Gather all lines containing the string "collection" and copy them out.

[START Collected data]

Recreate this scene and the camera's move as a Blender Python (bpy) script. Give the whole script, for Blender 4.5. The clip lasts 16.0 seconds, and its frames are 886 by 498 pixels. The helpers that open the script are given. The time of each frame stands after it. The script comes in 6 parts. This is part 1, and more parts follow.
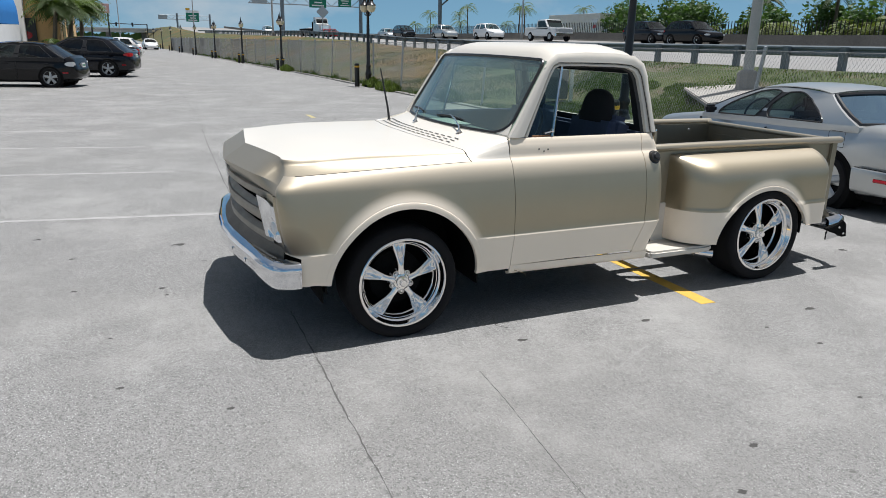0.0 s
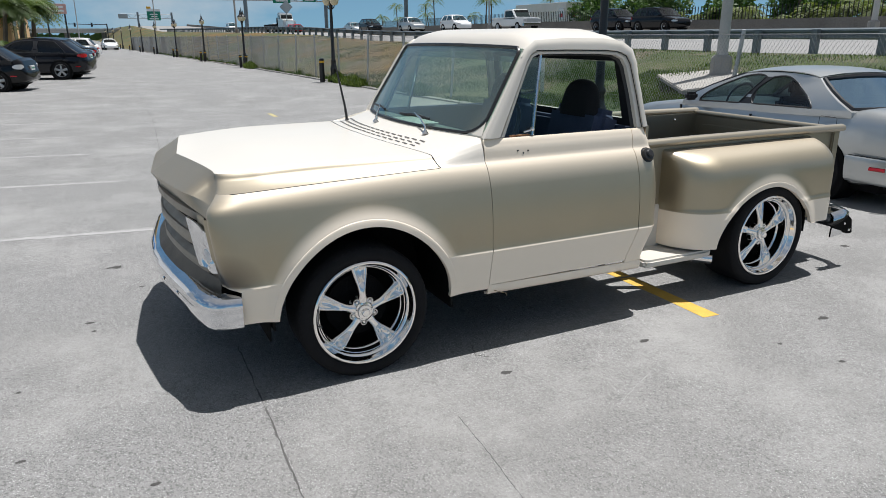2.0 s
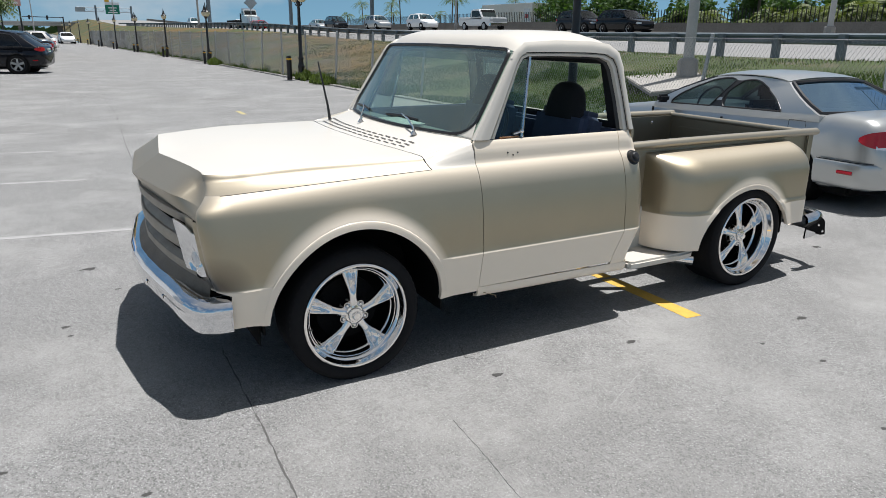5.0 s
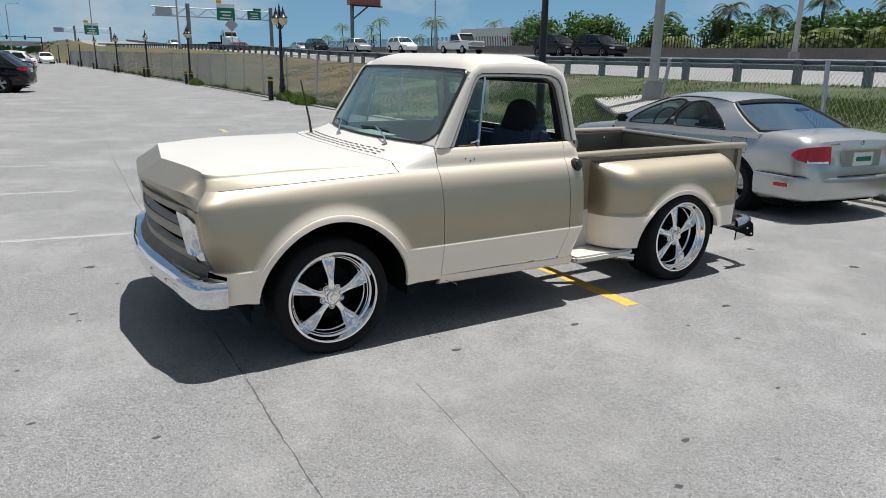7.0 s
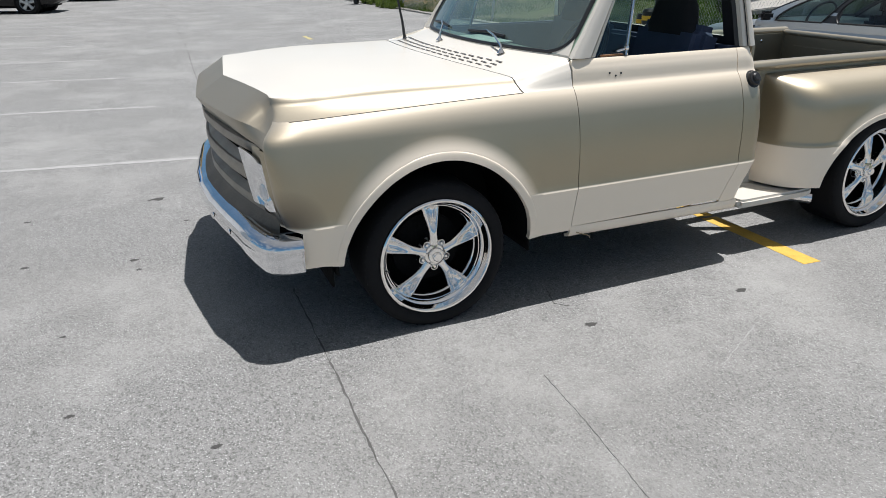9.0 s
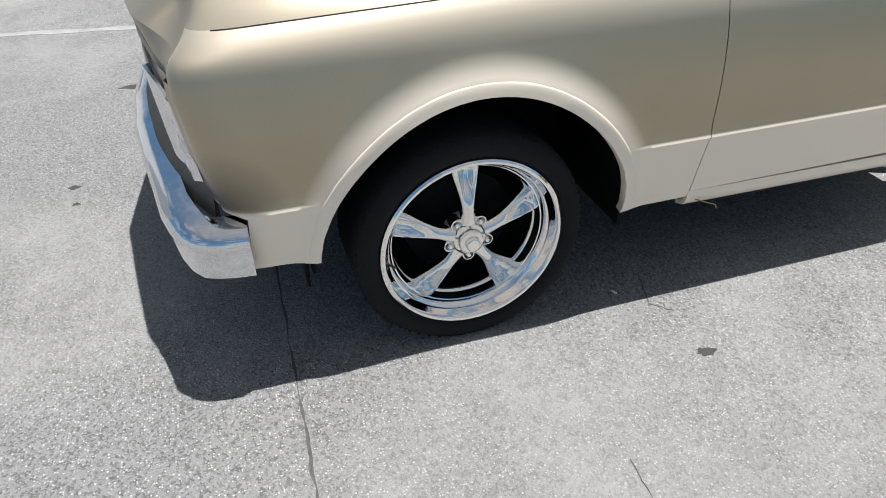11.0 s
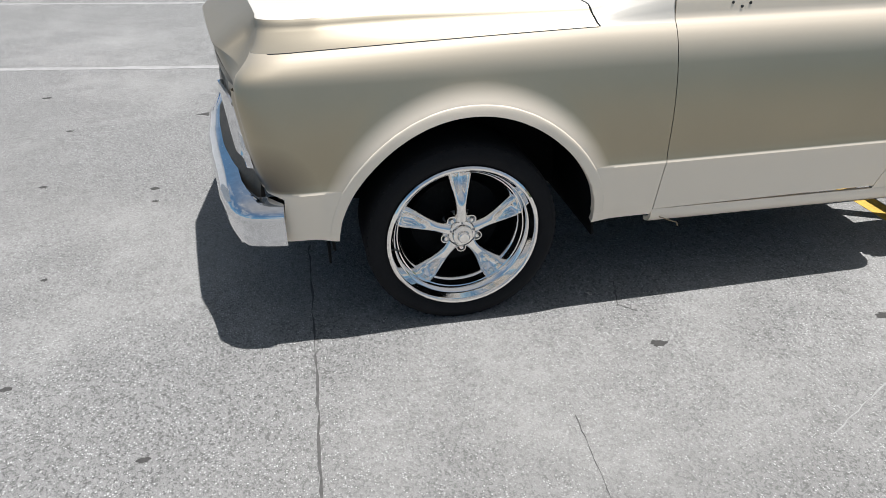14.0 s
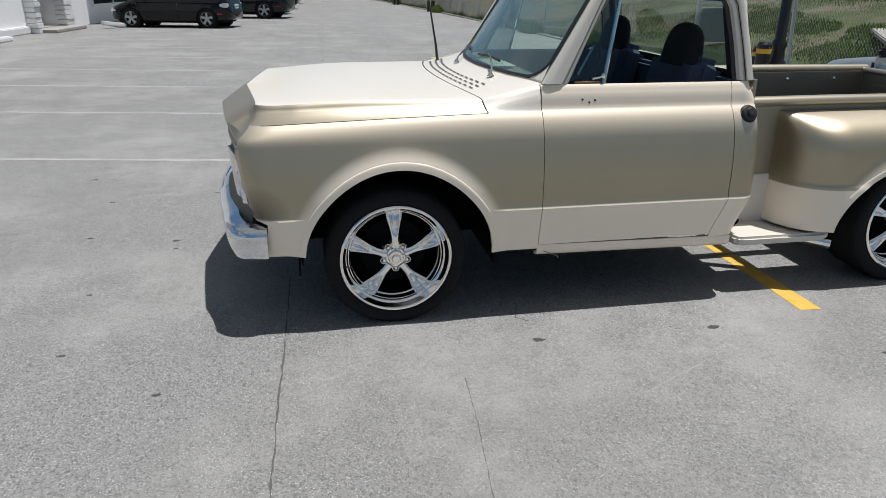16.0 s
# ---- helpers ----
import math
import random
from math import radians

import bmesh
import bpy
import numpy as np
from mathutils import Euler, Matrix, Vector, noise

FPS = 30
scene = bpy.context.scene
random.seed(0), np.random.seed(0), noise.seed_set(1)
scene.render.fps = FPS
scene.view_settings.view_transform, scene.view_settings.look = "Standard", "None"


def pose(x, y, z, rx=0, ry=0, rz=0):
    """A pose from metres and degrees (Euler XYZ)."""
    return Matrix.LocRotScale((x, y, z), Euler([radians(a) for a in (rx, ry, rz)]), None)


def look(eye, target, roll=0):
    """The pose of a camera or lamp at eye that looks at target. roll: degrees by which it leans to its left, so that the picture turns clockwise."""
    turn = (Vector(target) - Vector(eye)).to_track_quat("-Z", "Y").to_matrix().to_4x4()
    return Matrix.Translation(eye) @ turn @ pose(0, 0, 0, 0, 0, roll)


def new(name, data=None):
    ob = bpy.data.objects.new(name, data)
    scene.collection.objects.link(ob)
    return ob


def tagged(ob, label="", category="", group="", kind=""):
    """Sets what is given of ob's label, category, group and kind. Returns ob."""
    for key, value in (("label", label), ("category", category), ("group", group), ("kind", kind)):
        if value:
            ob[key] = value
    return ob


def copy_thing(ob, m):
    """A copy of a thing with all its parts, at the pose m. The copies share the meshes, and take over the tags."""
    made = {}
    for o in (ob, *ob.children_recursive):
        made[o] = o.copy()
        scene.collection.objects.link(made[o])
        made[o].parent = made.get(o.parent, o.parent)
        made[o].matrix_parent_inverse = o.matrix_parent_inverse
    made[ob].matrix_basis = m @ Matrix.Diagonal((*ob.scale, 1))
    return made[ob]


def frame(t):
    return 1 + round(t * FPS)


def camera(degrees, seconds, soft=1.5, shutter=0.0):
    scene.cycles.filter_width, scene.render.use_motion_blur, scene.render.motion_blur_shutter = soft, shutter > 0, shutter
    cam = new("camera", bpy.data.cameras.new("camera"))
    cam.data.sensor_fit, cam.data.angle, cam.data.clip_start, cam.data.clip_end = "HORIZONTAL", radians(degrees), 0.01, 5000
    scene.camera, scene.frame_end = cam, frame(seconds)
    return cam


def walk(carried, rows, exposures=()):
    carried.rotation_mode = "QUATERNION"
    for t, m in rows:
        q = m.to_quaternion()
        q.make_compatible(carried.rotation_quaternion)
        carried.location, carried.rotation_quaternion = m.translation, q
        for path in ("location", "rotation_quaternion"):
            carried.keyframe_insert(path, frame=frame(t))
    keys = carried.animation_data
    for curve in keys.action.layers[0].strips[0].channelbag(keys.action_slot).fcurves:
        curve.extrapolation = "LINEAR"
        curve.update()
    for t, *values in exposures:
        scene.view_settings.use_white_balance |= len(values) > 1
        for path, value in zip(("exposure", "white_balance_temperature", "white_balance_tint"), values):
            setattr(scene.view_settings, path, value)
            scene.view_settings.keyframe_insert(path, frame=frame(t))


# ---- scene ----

[END Collected data]

• **Answer for the task**:
    scene.collection.objects.link(ob)
        scene.collection.objects.link(made[o])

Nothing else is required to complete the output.